In Cortland County, 79% of the homes were built before 1979. Feuerherm said the health department recommends abatement by an Environmental Protection Agency-certified contractor.

“There’s a lot to it,” said Ken Morton, the general manager of Perfect Painters Heritage Builders Inc. in Ithaca. Steps must be taken to protect the person removing the lead, people who live in the home and others, depending on whether the lead is inside or outside the house. It involves knowing what to seal off to prevent lead from escaping. Cost to do the treatment can depend on how much and what has to be done.

“It could run from few hundred to a few thousand,” Morton said.

Then how it’s paid for affects standards too.

“It’s totally different if there’s federal funding involved,” he said.

The state enacted the Lead Poisoning Prevention Act in 1992, requiring action for blood lead levels at 10 micrograms of lead per deciliter or greater. However, the CDC revised its guidelines in 2012 based on the recommendation of a committee of experts who noted “a growing number of scientific studies that show that even low blood lead levels can cause lifelong health effects,” according to the CDC.

High lead level can cause convulsions, coma, even death. Lower levels can cause decreased intelligence, impaired neurobehavioral development or stunted growth.

Cortland County’s expected workload increase “resulted in us rewriting our sanitary code to eliminate non-mandated codes for health,” Feuerherm said.

The housing hygiene program, which looks at whether a home has insect infestations or other problems, was handed over to municipal code officers to handle.

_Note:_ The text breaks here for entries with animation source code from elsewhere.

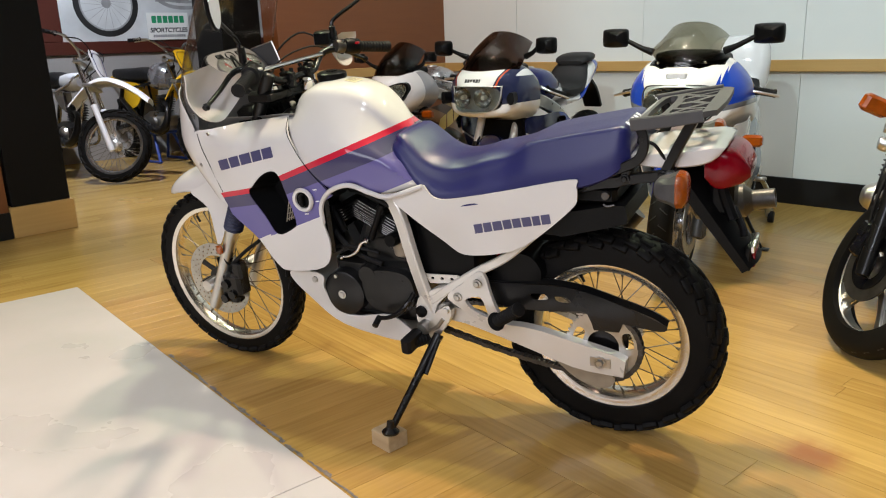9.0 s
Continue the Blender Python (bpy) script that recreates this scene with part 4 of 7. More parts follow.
def cylinder(name, foot, lean, n, w, d, start, pitch, shift, boss):
    m = Matrix.Translation(foot) @ Matrix.Rotation(radians(lean), 4, "Y") @ Matrix.Translation((shift, 0, 0))
    end = start + n * pitch
    bm = bmesh.new()
    cbox(bm, (-w * 0.62, -d * 0.72, -0.02), (w * 0.62, d * 0.72, start), 0.02, m)
    cbox(bm, (-w * 0.80, -d * 0.84, start - 0.004), (w * 0.80, d * 0.84, end), 0.012, m)
    cbox(bm, (-w * 0.85, -d * 0.82, end), (w * 0.85, d * 0.82, end + 0.055), 0.020, m)
    cyl = part(name, bm, M_ENGINE, engine)
    for k in range(n):
        bm = bmesh.new()
        h = start + k * pitch
        grow = 1.0 - 0.02 * abs(k - n * 0.5)
        cbox(bm, (-w * grow, -d * grow, h), (w * grow, d * grow, h + 0.0026), 0.0012, m)
        part("fin", bm, M_ENGINE, cyl)
    bm = bmesh.new()
    for k in range(n):
        h = start + k * pitch
        grow = 1.0 - 0.02 * abs(k - n * 0.5)
        for a, b in ((-w * grow + 0.006, boss - 0.016), (boss + 0.016, w * grow - 0.006)):
            if b > a:
                y = -d * grow - 0.0004
                tube(bm, [m @ Vector((a, y + 0.004, h + 0.0013)), m @ Vector((a + 0.008, y, h + 0.0013)), m @ Vector((b - 0.004, y, h + 0.0013)), m @ Vector((b, y + 0.002, h + 0.0013))], 0.0011, 5, 3)
    tagged(part("fin_edge", bm, M_ALU, cyl, "bare machined fin edges"), kind="stuff")
    bm = bmesh.new()
    tube(bm, [m @ Vector((boss, -d - 0.002, start - 0.03)), m @ Vector((boss, -d - 0.002, end + 0.03))], 0.011, 10)
    lathe(bm, [(0.002, 0.012), (0.014, 0.012), (0.018, 0.0), (0.018, -0.02)], m @ Vector((boss, -d + 0.004, end + 0.012)), (0, -1, 0), 16)
    part("stud_boss", bm, M_BLACKP, cyl)
    return cyl


cylinder("rear_cylinder", (-0.735, 0.0, 0.520), 26, 8, 0.080, 0.122, 0.090, 0.0079, -0.033, 0.014)
cylinder("front_cylinder", (-0.850, 0.012, 0.515), -25, 5, 0.078, 0.118, 0.090, 0.0085, 0.0, 0.05)
bm = bmesh.new()
lathe(bm, [(0.002, 0.046), (0.014, 0.046), (0.015, 0.043), (0.062, 0.040), (0.073, 0.034), (0.076, 0.0), (0.078, -0.02)], (-0.846, -0.105, 0.392), (0, -1, 0), 40)
cover = part("generator_cover", bm, M_ENGINE, engine, "round black generator cover")
bm = bmesh.new()
lathe(bm, [(0.001, 0.006), (0.008, 0.006), (0.010, 0.002), (0.014, 0.002), (0.014, 0.0)], (-0.846, -0.150, 0.392), (0, -1, 0), 20)
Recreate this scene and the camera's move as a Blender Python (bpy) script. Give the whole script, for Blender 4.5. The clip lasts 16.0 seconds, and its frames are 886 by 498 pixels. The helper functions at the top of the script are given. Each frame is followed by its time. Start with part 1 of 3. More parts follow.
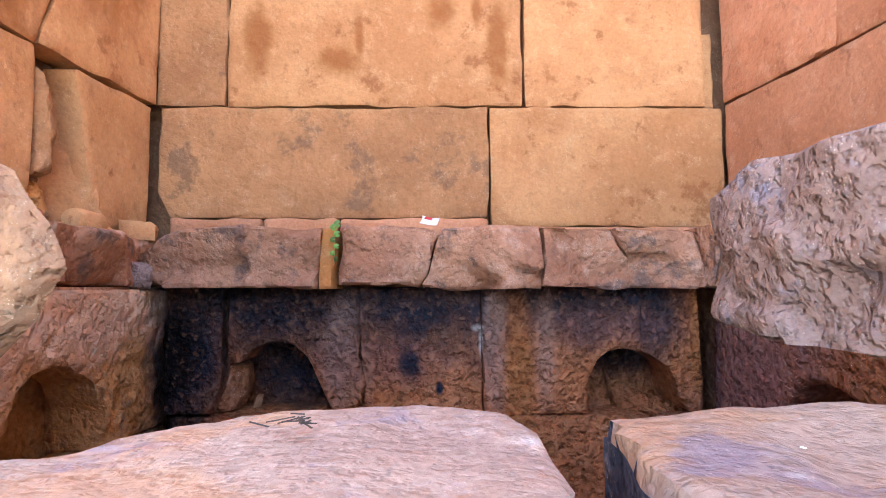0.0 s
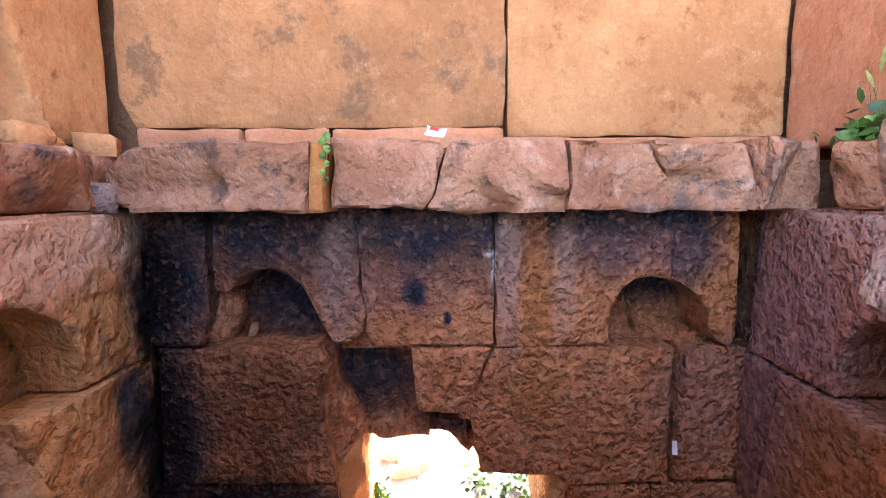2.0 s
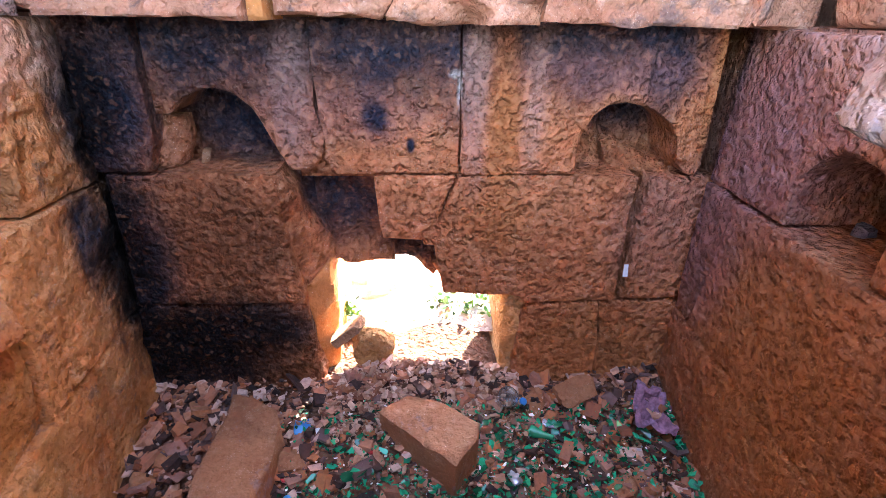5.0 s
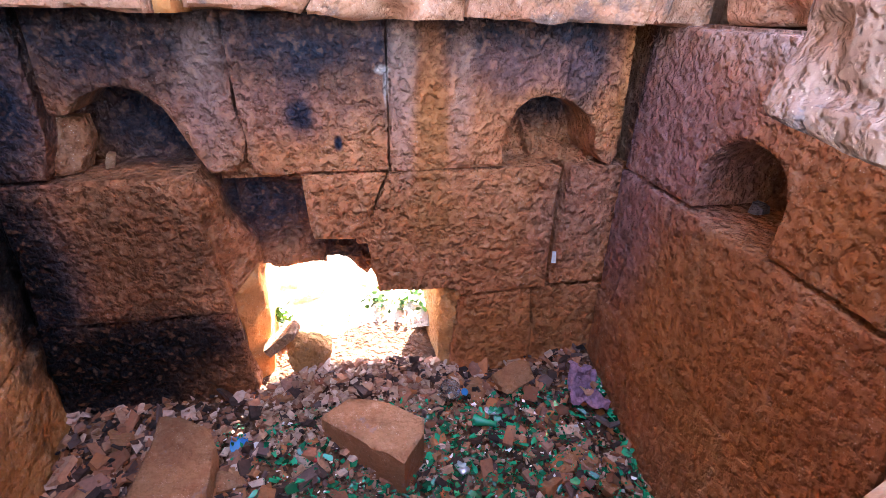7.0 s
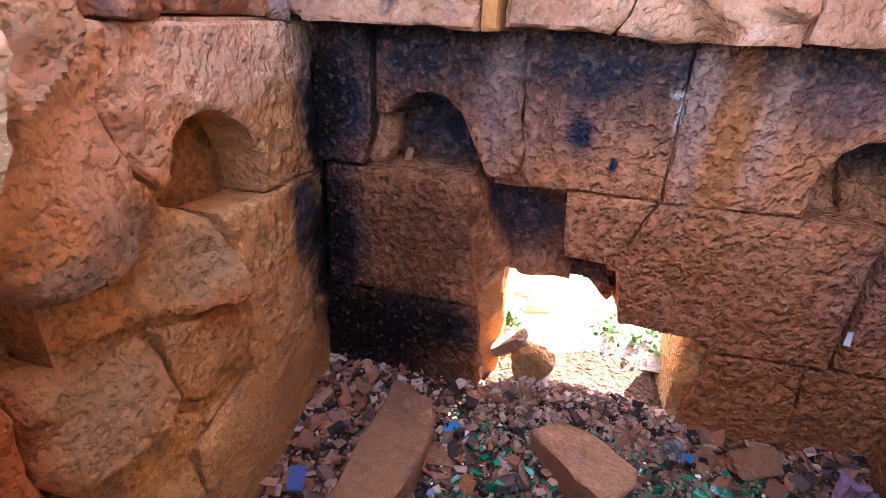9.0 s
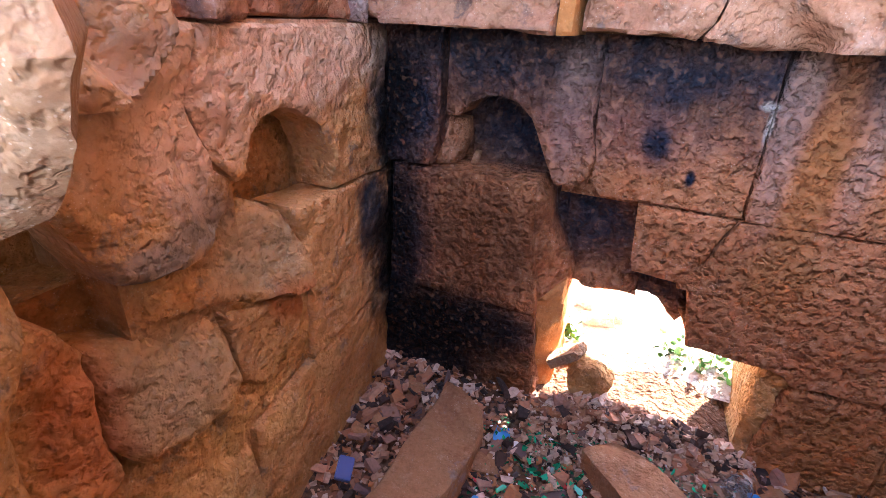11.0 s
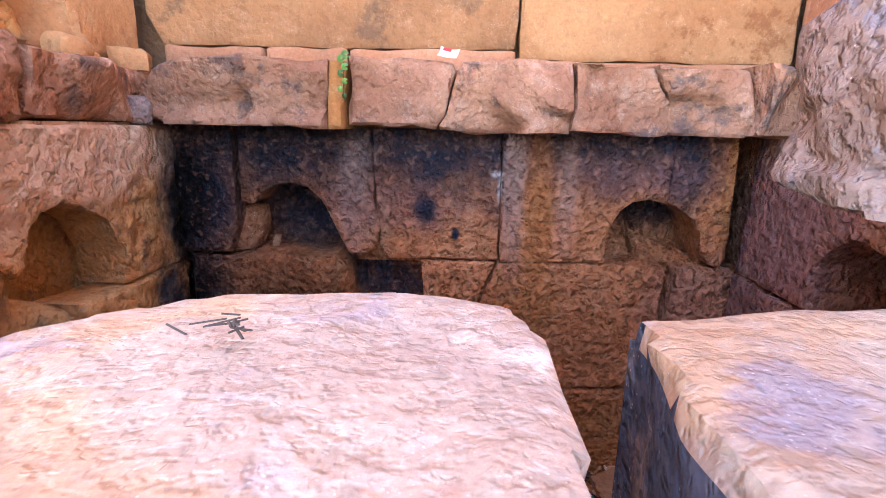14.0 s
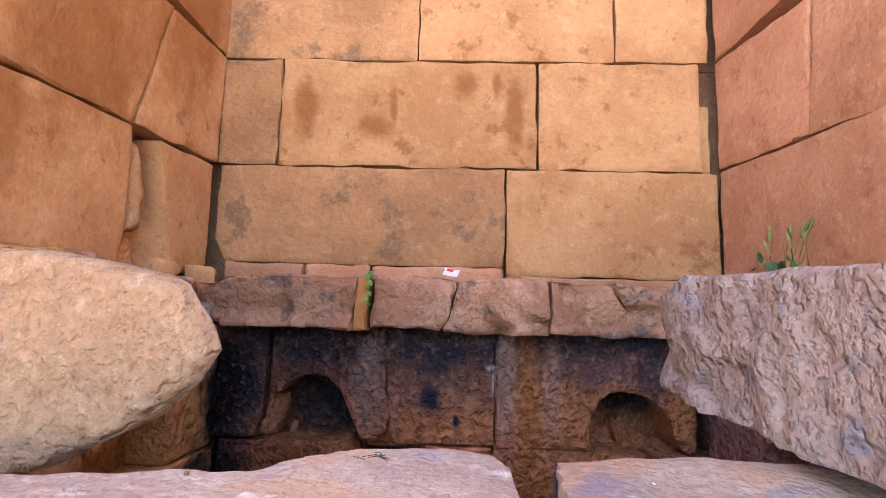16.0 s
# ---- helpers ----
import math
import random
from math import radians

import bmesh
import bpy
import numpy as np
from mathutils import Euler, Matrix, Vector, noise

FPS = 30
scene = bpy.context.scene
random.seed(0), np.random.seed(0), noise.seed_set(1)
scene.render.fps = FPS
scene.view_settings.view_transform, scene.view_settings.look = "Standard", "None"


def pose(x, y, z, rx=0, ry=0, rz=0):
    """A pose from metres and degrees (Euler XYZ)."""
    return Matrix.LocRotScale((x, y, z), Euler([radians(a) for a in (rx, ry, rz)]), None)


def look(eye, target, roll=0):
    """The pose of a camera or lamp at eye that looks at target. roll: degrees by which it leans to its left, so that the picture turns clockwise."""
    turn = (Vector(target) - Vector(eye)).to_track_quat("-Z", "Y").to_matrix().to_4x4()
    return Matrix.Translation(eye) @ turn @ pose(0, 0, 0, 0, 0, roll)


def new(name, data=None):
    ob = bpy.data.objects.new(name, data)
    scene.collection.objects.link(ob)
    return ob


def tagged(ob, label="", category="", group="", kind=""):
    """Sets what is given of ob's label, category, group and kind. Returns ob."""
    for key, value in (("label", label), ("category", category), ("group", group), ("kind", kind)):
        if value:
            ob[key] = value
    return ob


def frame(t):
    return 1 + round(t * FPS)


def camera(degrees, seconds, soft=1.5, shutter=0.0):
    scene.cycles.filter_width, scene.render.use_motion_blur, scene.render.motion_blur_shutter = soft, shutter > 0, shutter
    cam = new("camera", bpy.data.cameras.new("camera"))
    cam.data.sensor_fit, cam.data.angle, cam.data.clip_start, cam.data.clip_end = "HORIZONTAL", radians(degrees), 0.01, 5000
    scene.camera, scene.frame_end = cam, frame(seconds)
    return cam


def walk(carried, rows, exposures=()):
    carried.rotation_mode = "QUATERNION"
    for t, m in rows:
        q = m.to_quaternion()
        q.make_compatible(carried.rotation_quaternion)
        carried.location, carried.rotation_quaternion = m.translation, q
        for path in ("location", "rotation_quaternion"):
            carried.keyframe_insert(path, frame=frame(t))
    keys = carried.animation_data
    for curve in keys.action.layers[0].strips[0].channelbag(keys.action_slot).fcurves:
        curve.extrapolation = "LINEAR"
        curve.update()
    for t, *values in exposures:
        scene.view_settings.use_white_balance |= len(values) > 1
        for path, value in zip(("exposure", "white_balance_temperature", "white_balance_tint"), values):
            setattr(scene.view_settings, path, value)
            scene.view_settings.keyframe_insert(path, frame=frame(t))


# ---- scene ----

The state Department of Environmental Conservation was given control of bulk petroleum storage for gas stations — something the health department had overseen since the 1980s due to the aquifer.

Also, homeowners looking to get well or septic help will now need to hire an engineer because the health department will no longer help with the plan design.

The mandate changes also meant the county needed to buy a $17,000 device used to help find the source of lead in a house, covered with unused funds because the state didn’t fund the new requirement, Feuerherm said.